Indeed, this part of Salford has a long history of producing creatives and when we lived there I remember John Cooper Clark and Mark E Smith being regulars in the local pubs, such as The Star, now a community owned pub on the edge of Kersal Dale.

This song in fact takes us just a little way from where the chartists gathered, to the gasworks which was just the other side of the A6, to what is now the M602. The Canal referred to is the Manchester to Bury and Bolton Canal which runs up through Salford. In fact, the rumour has it that Salford Council, embarrassed by the perceived negativity of Dirty Old Town, forced Ewan MacColl to change the line from `Smelled the spring on the Salford wind’ to `Smelled the spring on the smoky wind’. (See www.salfordstar.com/article.asp?id=2587) for more info.

Anyway, we hope that you enjoy our take on this absolute classic song from Salford, Manchester.

 

THE GREAT MEETING OF THE RADICALS OF LANCASHIRE

(abridged from the Morning Advertiser)

Monday night, half-past six o’clock.

The morning was a lowering one but, notwithstanding this, crowds of persons began to assemble in the streets shortly after daybreak and many processions from the country had arrived by nine o’clock. The various trades of Manchester assembled in Smithfield, and previous to their marching to Kersal Moor, presented a formidable appearance in respect to numbers. The Moor is nearly four miles distant from Manchester, and the ground fixed for the meeting is that upon which the Manchester Races take place. The hustings were erected near the Stand-House and in such a position that they were surrounded by an amphitheatre of at least fifteen acres, every person on any portion of the ground being enabled to see all that passed. All along the roads to Manchester the footpaths were thronged to excess, and in the area before the old Collegiate Church, which overlooked the procession, there were many thousands of females assembled. By twelve o’clock one half of the ground was occupied, and the immense multitude even at that time presented a truly awful appearance. Before one o’clock however the ground was completely occupied and the meeting then was certainly the largest that has ever taken place in the British Empire. – not less than 300,000 people could have been present. As the various speakers arrived upon the hustings they were loudly cheered… – Freeman’s Journal and Daily Commercial Advertiser (Dublin, Ireland)[31]

As Kersal Moor looks today (but not for long)!

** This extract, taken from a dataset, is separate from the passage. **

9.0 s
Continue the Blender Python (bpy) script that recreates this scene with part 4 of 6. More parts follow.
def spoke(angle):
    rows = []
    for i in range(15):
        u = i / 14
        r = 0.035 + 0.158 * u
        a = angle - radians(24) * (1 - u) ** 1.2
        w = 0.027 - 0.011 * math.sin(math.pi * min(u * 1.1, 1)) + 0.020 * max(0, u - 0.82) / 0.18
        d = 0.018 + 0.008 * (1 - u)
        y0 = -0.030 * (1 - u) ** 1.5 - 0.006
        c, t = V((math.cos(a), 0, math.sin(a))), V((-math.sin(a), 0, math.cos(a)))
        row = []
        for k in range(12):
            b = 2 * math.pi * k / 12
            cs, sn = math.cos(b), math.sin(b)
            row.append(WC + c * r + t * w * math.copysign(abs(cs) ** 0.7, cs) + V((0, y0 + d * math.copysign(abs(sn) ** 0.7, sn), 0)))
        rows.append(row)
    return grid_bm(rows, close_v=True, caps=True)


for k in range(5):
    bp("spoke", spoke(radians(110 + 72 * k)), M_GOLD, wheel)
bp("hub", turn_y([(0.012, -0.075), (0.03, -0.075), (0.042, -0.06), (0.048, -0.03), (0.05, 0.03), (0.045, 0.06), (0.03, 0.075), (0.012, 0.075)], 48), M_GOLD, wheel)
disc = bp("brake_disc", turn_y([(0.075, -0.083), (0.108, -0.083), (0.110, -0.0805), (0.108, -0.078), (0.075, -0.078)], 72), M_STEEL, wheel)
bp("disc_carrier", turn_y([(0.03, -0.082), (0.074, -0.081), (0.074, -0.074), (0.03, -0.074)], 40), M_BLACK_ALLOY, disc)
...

This is what Kersal Moor looks like today, but not for long as works are starting to allow the green area in the foreground to become a managed flood plain and the whole level is to be dropped by several metres!  These photos were taken from the top of Kersal Flats which now stand between the position that William Wyld would have been in and the view of the Moor.  In fact this area is not marked on modern maps as Kersal Moor at all, and is what we used to call ‘The Cliff’ when we lived near by.  Kersal Moor as is today lies perhaps a quarter of a mile behind the vantage point from which these photos were taken. However in the 1800’s this area and the Moor were one large expanse of green moorland, and the green expanse seen on these photos is where the Chartists gathered in 1838 to demand their rights to vote and other basic human rights.